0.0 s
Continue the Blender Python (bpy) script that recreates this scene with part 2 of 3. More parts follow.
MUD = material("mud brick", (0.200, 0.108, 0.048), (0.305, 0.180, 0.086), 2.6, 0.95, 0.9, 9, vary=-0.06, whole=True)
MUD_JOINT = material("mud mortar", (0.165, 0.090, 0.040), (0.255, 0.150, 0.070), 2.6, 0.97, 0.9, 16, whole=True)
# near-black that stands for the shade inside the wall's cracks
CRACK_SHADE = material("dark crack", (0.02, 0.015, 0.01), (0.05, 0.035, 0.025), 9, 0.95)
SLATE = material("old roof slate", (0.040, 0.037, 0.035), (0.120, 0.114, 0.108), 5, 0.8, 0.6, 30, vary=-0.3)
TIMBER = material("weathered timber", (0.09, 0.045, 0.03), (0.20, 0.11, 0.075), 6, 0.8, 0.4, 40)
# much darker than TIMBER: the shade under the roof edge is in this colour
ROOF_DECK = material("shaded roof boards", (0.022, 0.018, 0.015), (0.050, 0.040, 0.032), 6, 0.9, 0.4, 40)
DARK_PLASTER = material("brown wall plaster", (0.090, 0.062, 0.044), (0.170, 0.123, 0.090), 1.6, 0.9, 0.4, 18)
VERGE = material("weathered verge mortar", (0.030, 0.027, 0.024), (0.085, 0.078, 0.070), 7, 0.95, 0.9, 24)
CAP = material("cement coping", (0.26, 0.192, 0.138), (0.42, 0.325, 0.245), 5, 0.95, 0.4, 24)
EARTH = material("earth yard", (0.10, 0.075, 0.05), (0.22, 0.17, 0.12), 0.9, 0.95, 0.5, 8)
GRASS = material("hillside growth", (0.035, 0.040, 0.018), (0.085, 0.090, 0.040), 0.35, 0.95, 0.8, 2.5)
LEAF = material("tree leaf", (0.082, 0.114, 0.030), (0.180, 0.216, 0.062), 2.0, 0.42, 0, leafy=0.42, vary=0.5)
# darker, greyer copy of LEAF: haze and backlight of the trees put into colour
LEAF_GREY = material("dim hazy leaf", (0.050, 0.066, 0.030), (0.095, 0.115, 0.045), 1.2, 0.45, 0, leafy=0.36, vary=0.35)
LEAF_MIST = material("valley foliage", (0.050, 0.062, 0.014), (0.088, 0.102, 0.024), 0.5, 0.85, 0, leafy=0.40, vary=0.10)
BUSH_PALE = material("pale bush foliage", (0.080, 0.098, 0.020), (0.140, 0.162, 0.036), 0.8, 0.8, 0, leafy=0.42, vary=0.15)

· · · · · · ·

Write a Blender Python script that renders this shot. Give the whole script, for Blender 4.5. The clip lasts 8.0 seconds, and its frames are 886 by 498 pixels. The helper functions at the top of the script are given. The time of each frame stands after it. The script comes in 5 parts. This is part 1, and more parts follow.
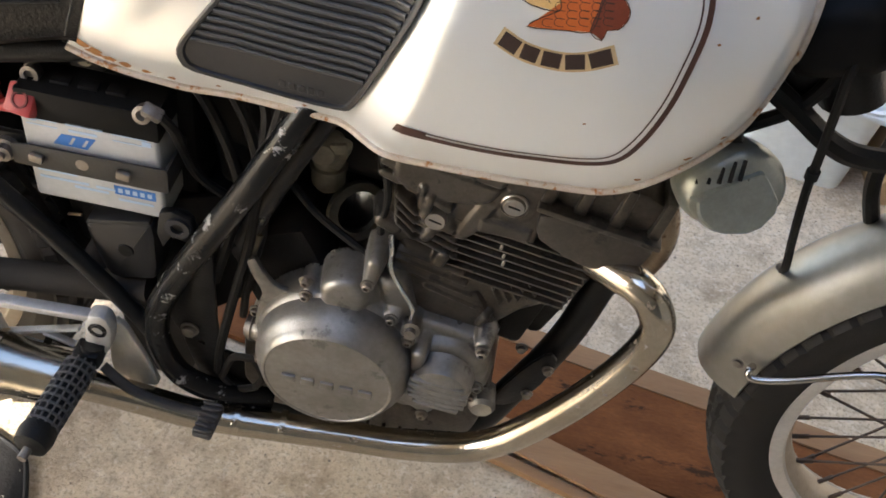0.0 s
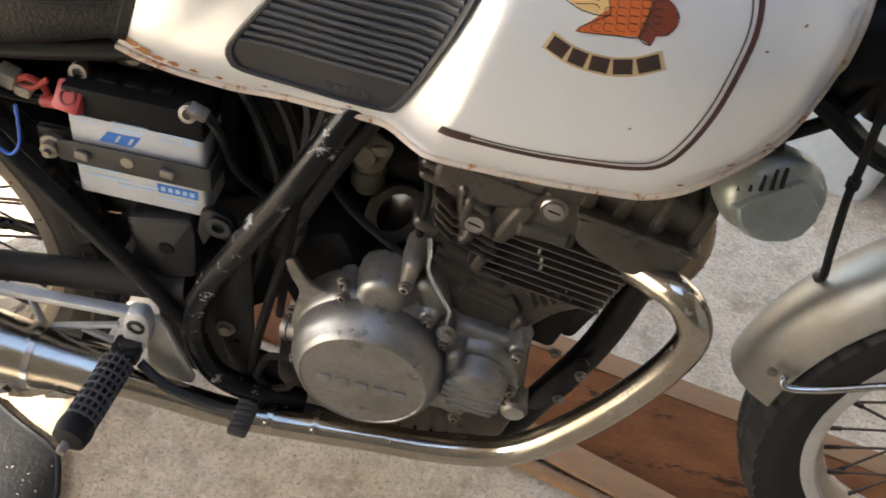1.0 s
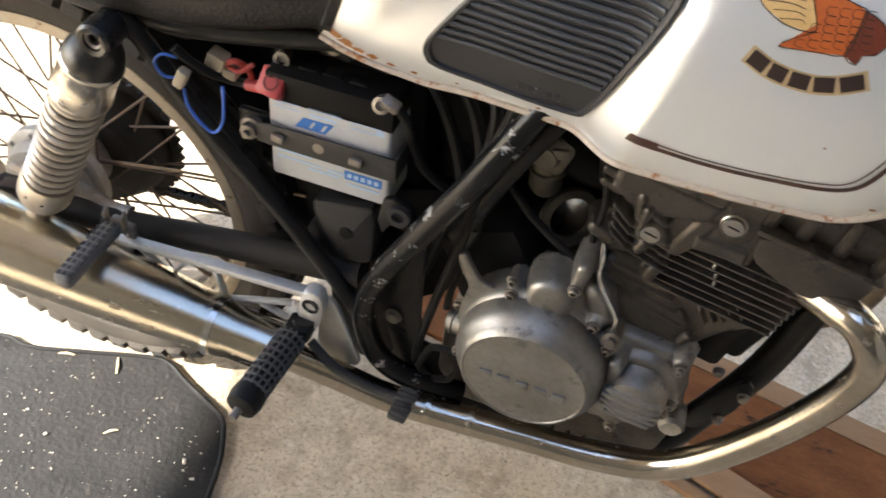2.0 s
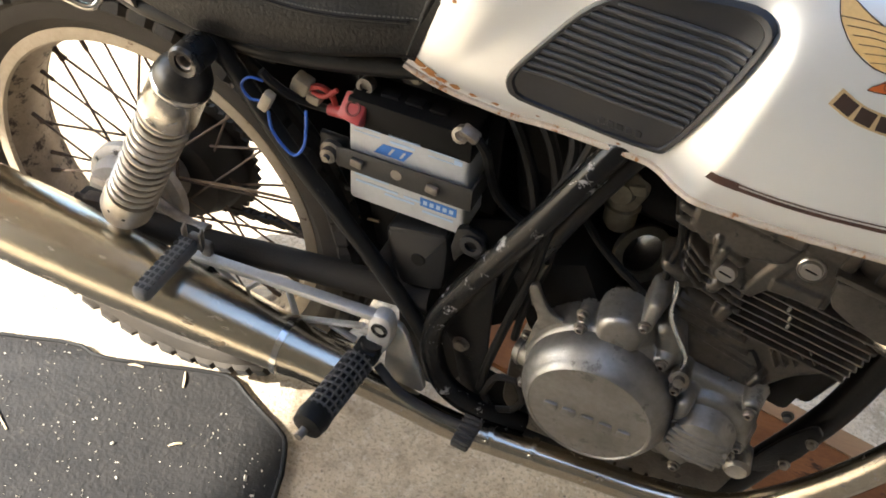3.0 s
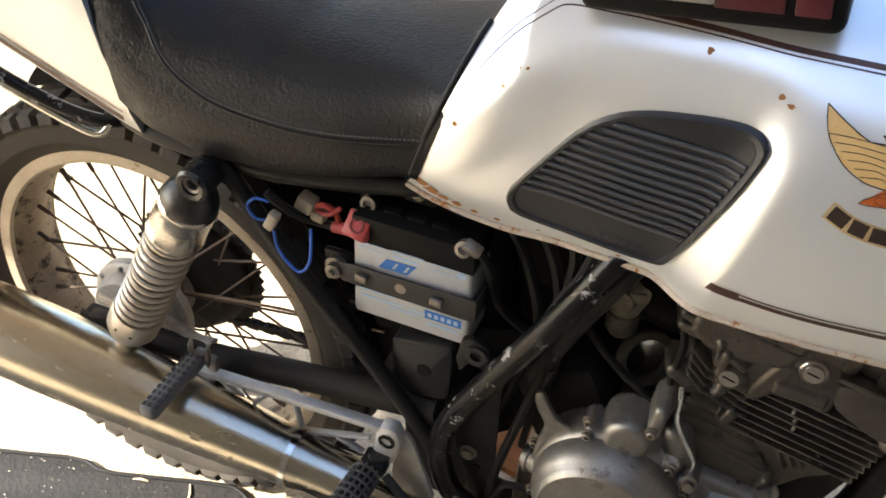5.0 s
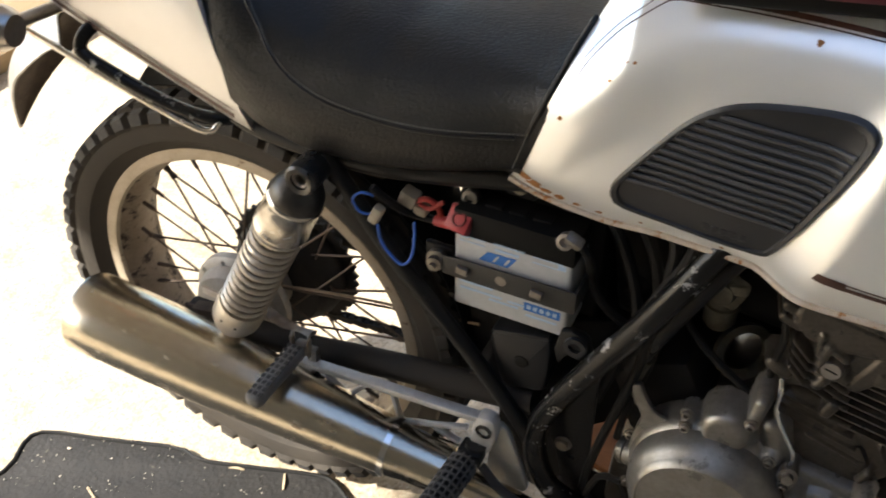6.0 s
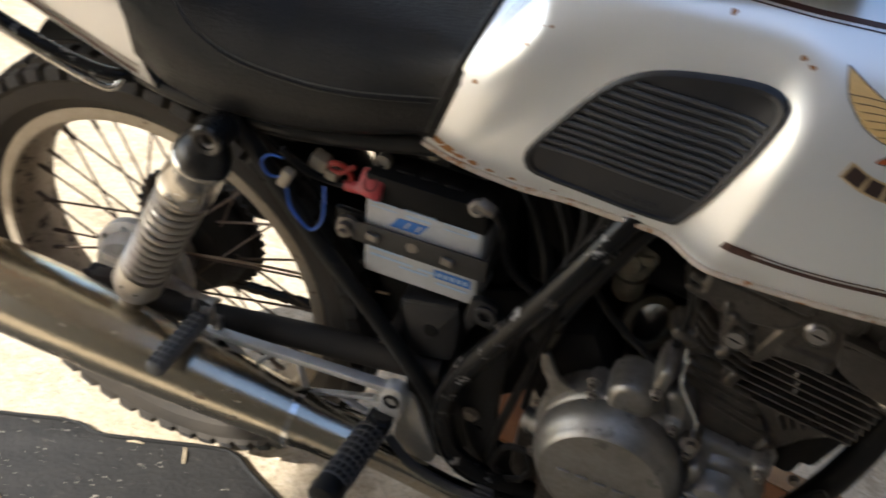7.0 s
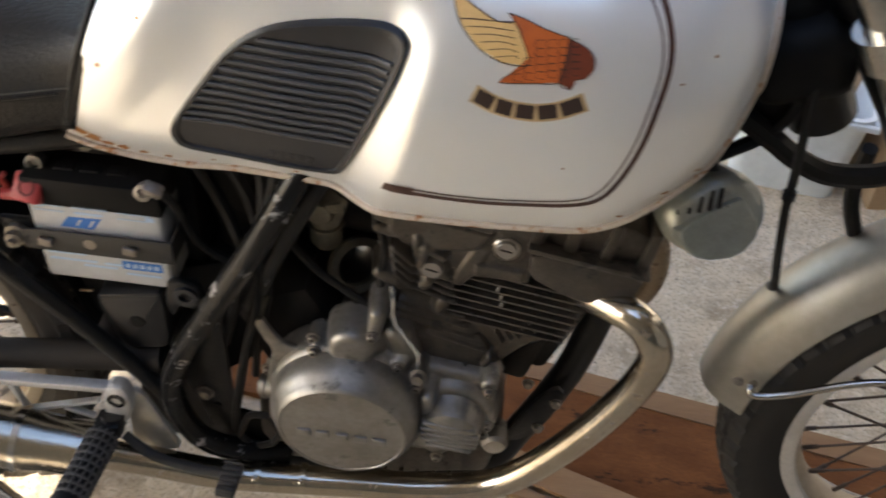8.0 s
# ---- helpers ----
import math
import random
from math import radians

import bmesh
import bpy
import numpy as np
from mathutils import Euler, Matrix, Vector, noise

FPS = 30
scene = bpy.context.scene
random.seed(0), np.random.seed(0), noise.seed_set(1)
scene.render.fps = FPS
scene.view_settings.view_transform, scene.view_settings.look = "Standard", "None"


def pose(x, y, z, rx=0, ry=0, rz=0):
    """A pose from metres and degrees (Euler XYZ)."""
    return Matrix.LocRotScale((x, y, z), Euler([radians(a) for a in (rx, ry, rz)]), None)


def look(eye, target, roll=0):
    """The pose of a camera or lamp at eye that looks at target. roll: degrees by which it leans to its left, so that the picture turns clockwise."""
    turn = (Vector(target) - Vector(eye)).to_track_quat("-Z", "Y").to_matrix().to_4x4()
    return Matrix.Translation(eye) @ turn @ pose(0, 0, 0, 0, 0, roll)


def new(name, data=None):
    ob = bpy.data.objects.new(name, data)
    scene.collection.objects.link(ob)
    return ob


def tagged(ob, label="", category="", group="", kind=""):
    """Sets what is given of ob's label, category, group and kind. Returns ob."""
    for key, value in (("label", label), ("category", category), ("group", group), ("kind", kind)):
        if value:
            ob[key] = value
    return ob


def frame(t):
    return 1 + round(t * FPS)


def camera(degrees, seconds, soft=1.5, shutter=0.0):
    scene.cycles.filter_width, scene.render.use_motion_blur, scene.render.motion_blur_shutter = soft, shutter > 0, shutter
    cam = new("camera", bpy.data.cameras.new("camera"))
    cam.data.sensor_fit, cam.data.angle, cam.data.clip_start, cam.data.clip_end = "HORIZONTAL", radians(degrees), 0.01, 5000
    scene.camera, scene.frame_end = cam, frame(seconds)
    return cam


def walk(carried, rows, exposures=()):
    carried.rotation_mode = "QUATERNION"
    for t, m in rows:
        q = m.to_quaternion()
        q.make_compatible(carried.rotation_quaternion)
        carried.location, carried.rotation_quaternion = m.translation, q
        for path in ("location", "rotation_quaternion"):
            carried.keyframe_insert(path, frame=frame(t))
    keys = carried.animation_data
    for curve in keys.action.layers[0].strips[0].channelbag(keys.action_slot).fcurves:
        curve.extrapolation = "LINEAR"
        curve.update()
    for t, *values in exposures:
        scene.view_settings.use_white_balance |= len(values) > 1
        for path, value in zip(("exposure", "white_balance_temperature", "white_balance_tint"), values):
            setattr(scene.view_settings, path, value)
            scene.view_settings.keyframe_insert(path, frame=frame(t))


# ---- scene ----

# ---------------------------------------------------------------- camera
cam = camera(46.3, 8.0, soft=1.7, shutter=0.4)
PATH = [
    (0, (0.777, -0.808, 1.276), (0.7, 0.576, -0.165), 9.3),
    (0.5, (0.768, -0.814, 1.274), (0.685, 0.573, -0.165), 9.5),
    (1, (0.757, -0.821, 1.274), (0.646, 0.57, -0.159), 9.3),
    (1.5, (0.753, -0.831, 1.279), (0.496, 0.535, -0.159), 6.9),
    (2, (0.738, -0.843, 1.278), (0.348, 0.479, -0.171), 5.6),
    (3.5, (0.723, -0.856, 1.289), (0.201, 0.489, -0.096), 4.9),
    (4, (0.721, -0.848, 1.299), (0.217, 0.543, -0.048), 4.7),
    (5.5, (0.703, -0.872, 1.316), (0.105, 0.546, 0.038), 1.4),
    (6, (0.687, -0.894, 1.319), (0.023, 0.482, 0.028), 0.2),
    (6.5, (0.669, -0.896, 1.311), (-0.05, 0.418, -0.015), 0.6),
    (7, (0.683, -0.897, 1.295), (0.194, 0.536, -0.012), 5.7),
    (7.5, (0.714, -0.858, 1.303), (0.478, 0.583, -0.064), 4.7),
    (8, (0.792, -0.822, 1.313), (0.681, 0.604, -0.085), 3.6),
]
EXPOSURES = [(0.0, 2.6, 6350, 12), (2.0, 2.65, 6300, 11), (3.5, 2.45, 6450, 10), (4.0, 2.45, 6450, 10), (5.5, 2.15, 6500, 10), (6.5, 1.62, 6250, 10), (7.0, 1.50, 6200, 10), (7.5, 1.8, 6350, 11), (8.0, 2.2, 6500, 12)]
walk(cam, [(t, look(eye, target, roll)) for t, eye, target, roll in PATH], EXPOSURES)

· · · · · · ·

-- WHAT TO PRODUCE --
Take the lines from the line with "carried.keyframe_insert(path, frame=frame(t))" through the line with "# ---- scene", both ends included, and give them again exactly, with nothing else.

-- CORRECT ANSWER --
            carried.keyframe_insert(path, frame=frame(t))
    keys = carried.animation_data
    for curve in keys.action.layers[0].strips[0].channelbag(keys.action_slot).fcurves:
        curve.extrapolation = "LINEAR"
        curve.update()
    for t, *values in exposures:
        scene.view_settings.use_white_balance |= len(values) > 1
        for path, value in zip(("exposure", "white_balance_temperature", "white_balance_tint"), values):
            setattr(scene.view_settings, path, value)
            scene.view_settings.keyframe_insert(path, frame=frame(t))


# ---- scene ----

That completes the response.